Каин с отчаянья попробовал самое первое ещё своё средство: крикнул СЛОВО И ДЕЛО! Будучи доставлен тотчас в контору Тайной канцелярии, он на допросе сознался, что «по первому пункту» нет за ним ничегошеньки, а закричал он со страха помереть в сыром погребу от изнурения. Согласно принятому в Тайной порядку определено тогда было «за ложное оказывание СЛОВА И ДЕЛА Каина бить нещадно плетьми и, по учинении наказанья, для следования и решения в показанных на него из Полициймейстерской канцелярии воровствах отослать опять туда же».
21
По возвращении в полицию он попал вновь под строжайший караул. Но теперь Ванька нашёл-таки выход гораздо хитрей, заявив нежданно, что «о всём покажет самую истину». К допросу приступили в тот же день, — а окончания его ждать привелось долгие годы.
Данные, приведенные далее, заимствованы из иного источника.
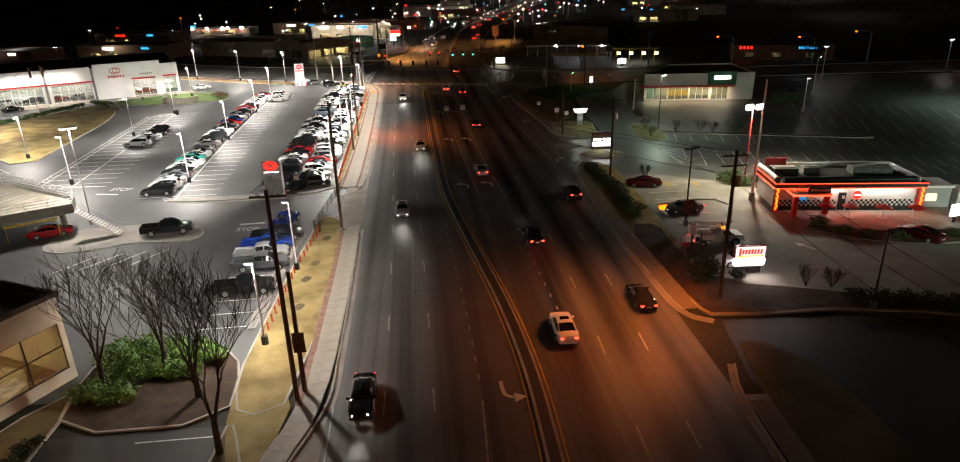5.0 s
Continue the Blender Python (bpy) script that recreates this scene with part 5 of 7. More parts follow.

Каин стал рассказывать бывшее и небывшее, даже такое, чему, кроме него самого, заведомо не было более свидетелей, очернив поголовно всех чиновников Сыскного приказа, да ещё множество из полиции, Сенатской конторы и Раскольничьей комиссии. Ежедневно Каин каялся — недаром глагол сей, по преданию, ведёт свой корень именно от Каинова имени, но только того, первого Адамова сына, — и ежеден по его сказкам брали под замок и влекли в тюрьму новых и новых оговоренных и заподозренных. Татищеву пришлось в итоге подать императрице донесение, что по множеству поименованных Каином вин «в настоящих полицейских делах учинилась остановка» и, чтобы полиция могла заниматься ещё чем-то помимо Ванькиной персоны, решено было учредить по ней нарочитую комиссию.
Но и когда следствие отошло целиком к ней, служащие приказов принуждены были ходить к лукавому колоднику на поклон да просить у него свидетельства, что он за ними лично «никаких подозрениев не имеет — дабы им, не будучи при делах, не помереть с домашними гладом». Состав самой комиссии неоднократно менялся, к началу 1752 года шёл уже третичный розыск, и посаженных за решётку приходилось за недостатком узилищ отпускать на поруки. А в добавление к невероятному числу дел одновременно столь же сложную сеть принуждена была расплетать и другая особ-комиссия — об Андреюшке и хлыстах.